» **The exercise**: Exactly reproduce the entries, dropping any pictures from your copy.

(A block of data)
—————
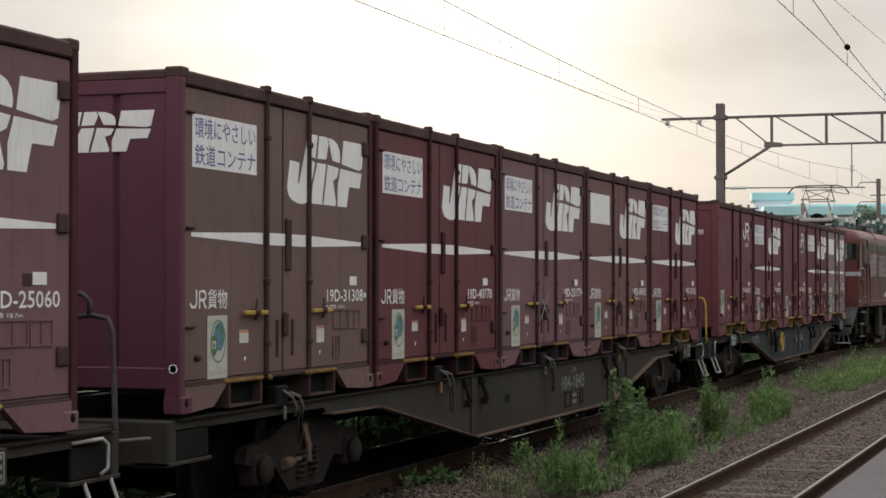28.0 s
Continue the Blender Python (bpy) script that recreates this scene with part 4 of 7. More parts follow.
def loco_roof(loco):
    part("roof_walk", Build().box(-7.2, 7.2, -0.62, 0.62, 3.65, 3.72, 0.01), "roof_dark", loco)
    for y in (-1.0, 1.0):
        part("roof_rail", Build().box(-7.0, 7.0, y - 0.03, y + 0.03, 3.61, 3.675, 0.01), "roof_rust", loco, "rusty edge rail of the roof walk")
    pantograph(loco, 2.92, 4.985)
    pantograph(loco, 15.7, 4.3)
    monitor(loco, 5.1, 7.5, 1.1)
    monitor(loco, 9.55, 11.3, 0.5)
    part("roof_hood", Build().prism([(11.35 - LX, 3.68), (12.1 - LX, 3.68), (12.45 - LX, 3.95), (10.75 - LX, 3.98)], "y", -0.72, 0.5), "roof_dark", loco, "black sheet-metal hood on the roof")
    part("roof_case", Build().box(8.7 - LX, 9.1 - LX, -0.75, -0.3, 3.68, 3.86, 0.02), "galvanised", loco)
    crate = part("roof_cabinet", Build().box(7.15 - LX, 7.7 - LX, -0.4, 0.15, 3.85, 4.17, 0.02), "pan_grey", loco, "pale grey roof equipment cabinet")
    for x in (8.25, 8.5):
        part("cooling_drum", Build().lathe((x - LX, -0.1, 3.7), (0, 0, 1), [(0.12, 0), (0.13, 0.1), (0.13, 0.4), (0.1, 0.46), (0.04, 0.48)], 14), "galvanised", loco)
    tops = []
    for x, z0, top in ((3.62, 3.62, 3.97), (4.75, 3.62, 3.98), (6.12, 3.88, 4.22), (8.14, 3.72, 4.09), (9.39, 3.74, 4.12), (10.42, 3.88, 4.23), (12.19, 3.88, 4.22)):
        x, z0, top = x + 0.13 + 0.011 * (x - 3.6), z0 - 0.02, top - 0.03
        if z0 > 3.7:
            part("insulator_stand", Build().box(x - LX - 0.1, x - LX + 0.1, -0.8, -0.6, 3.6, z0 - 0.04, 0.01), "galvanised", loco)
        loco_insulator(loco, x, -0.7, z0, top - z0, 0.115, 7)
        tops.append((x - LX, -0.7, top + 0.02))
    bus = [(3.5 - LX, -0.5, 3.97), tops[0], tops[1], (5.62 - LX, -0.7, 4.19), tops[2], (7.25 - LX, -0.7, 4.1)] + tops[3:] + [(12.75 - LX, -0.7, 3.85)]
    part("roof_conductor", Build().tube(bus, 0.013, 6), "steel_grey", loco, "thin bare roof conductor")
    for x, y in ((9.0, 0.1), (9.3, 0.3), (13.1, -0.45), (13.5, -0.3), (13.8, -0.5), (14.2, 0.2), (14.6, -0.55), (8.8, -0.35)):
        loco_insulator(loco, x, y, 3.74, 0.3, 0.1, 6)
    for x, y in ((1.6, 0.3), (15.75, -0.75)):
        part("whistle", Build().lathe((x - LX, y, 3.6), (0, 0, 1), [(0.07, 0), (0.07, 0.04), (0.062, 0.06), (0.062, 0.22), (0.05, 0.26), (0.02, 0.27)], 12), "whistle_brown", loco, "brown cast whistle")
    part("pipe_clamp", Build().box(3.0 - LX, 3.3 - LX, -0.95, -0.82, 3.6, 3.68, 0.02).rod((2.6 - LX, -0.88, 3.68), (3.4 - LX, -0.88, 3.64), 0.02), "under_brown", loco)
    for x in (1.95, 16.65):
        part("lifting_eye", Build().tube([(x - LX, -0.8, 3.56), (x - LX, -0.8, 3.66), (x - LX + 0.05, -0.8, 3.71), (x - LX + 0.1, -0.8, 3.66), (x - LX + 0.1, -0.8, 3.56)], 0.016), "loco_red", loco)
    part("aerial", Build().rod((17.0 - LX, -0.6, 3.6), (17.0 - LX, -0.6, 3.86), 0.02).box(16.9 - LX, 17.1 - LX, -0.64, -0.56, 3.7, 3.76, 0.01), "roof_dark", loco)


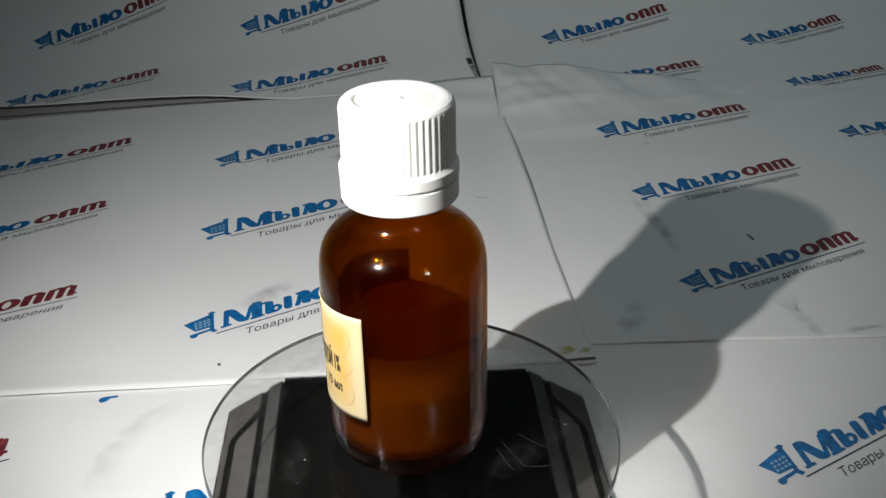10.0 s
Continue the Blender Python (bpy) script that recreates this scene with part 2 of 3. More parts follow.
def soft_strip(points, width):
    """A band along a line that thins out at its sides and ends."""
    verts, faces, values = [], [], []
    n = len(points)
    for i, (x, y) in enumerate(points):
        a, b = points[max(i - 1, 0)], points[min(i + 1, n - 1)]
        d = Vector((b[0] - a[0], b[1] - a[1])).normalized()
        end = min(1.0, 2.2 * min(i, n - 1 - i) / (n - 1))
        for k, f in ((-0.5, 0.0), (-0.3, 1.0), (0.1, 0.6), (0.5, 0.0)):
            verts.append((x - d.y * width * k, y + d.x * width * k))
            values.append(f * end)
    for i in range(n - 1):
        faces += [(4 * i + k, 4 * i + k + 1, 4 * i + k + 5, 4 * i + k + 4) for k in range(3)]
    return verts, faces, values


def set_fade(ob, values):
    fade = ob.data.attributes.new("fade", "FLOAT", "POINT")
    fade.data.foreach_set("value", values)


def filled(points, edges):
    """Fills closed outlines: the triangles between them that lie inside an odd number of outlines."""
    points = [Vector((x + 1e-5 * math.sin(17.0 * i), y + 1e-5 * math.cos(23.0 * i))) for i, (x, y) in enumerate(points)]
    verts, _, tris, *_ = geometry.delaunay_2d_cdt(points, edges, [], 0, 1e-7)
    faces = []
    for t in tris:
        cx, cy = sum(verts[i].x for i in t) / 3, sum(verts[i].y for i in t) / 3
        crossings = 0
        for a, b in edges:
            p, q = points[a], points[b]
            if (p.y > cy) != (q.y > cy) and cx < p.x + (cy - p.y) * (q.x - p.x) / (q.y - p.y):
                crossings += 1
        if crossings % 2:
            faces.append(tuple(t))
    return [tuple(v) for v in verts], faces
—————
» **Output of the exercise**:
28.0 s
Continue the Blender Python (bpy) script that recreates this scene with part 4 of 7. More parts follow.
def loco_roof(loco):
    part("roof_walk", Build().box(-7.2, 7.2, -0.62, 0.62, 3.65, 3.72, 0.01), "roof_dark", loco)
    for y in (-1.0, 1.0):
        part("roof_rail", Build().box(-7.0, 7.0, y - 0.03, y + 0.03, 3.61, 3.675, 0.01), "roof_rust", loco, "rusty edge rail of the roof walk")
    pantograph(loco, 2.92, 4.985)
    pantograph(loco, 15.7, 4.3)
    monitor(loco, 5.1, 7.5, 1.1)
    monitor(loco, 9.55, 11.3, 0.5)
    part("roof_hood", Build().prism([(11.35 - LX, 3.68), (12.1 - LX, 3.68), (12.45 - LX, 3.95), (10.75 - LX, 3.98)], "y", -0.72, 0.5), "roof_dark", loco, "black sheet-metal hood on the roof")
    part("roof_case", Build().box(8.7 - LX, 9.1 - LX, -0.75, -0.3, 3.68, 3.86, 0.02), "galvanised", loco)
    crate = part("roof_cabinet", Build().box(7.15 - LX, 7.7 - LX, -0.4, 0.15, 3.85, 4.17, 0.02), "pan_grey", loco, "pale grey roof equipment cabinet")
    for x in (8.25, 8.5):
        part("cooling_drum", Build().lathe((x - LX, -0.1, 3.7), (0, 0, 1), [(0.12, 0), (0.13, 0.1), (0.13, 0.4), (0.1, 0.46), (0.04, 0.48)], 14), "galvanised", loco)
    tops = []
    for x, z0, top in ((3.62, 3.62, 3.97), (4.75, 3.62, 3.98), (6.12, 3.88, 4.22), (8.14, 3.72, 4.09), (9.39, 3.74, 4.12), (10.42, 3.88, 4.23), (12.19, 3.88, 4.22)):
        x, z0, top = x + 0.13 + 0.011 * (x - 3.6), z0 - 0.02, top - 0.03
        if z0 > 3.7:
            part("insulator_stand", Build().box(x - LX - 0.1, x - LX + 0.1, -0.8, -0.6, 3.6, z0 - 0.04, 0.01), "galvanised", loco)
        loco_insulator(loco, x, -0.7, z0, top - z0, 0.115, 7)
        tops.append((x - LX, -0.7, top + 0.02))
    bus = [(3.5 - LX, -0.5, 3.97), tops[0], tops[1], (5.62 - LX, -0.7, 4.19), tops[2], (7.25 - LX, -0.7, 4.1)] + tops[3:] + [(12.75 - LX, -0.7, 3.85)]
    part("roof_conductor", Build().tube(bus, 0.013, 6), "steel_grey", loco, "thin bare roof conductor")
    for x, y in ((9.0, 0.1), (9.3, 0.3), (13.1, -0.45), (13.5, -0.3), (13.8, -0.5), (14.2, 0.2), (14.6, -0.55), (8.8, -0.35)):
        loco_insulator(loco, x, y, 3.74, 0.3, 0.1, 6)
    for x, y in ((1.6, 0.3), (15.75, -0.75)):
        part("whistle", Build().lathe((x - LX, y, 3.6), (0, 0, 1), [(0.07, 0), (0.07, 0.04), (0.062, 0.06), (0.062, 0.22), (0.05, 0.26), (0.02, 0.27)], 12), "whistle_brown", loco, "brown cast whistle")
    part("pipe_clamp", Build().box(3.0 - LX, 3.3 - LX, -0.95, -0.82, 3.6, 3.68, 0.02).rod((2.6 - LX, -0.88, 3.68), (3.4 - LX, -0.88, 3.64), 0.02), "under_brown", loco)
    for x in (1.95, 16.65):
        part("lifting_eye", Build().tube([(x - LX, -0.8, 3.56), (x - LX, -0.8, 3.66), (x - LX + 0.05, -0.8, 3.71), (x - LX + 0.1, -0.8, 3.66), (x - LX + 0.1, -0.8, 3.56)], 0.016), "loco_red", loco)
    part("aerial", Build().rod((17.0 - LX, -0.6, 3.6), (17.0 - LX, -0.6, 3.86), 0.02).box(16.9 - LX, 17.1 - LX, -0.64, -0.56, 3.7, 3.76, 0.01), "roof_dark", loco)


10.0 s
Continue the Blender Python (bpy) script that recreates this scene with part 2 of 3. More parts follow.
def soft_strip(points, width):
    """A band along a line that thins out at its sides and ends."""
    verts, faces, values = [], [], []
    n = len(points)
    for i, (x, y) in enumerate(points):
        a, b = points[max(i - 1, 0)], points[min(i + 1, n - 1)]
        d = Vector((b[0] - a[0], b[1] - a[1])).normalized()
        end = min(1.0, 2.2 * min(i, n - 1 - i) / (n - 1))
        for k, f in ((-0.5, 0.0), (-0.3, 1.0), (0.1, 0.6), (0.5, 0.0)):
            verts.append((x - d.y * width * k, y + d.x * width * k))
            values.append(f * end)
    for i in range(n - 1):
        faces += [(4 * i + k, 4 * i + k + 1, 4 * i + k + 5, 4 * i + k + 4) for k in range(3)]
    return verts, faces, values


def set_fade(ob, values):
    fade = ob.data.attributes.new("fade", "FLOAT", "POINT")
    fade.data.foreach_set("value", values)


def filled(points, edges):
    """Fills closed outlines: the triangles between them that lie inside an odd number of outlines."""
    points = [Vector((x + 1e-5 * math.sin(17.0 * i), y + 1e-5 * math.cos(23.0 * i))) for i, (x, y) in enumerate(points)]
    verts, _, tris, *_ = geometry.delaunay_2d_cdt(points, edges, [], 0, 1e-7)
    faces = []
    for t in tris:
        cx, cy = sum(verts[i].x for i in t) / 3, sum(verts[i].y for i in t) / 3
        crossings = 0
        for a, b in edges:
            p, q = points[a], points[b]
            if (p.y > cy) != (q.y > cy) and cx < p.x + (cy - p.y) * (q.x - p.x) / (q.y - p.y):
                crossings += 1
        if crossings % 2:
            faces.append(tuple(t))
    return [tuple(v) for v in verts], faces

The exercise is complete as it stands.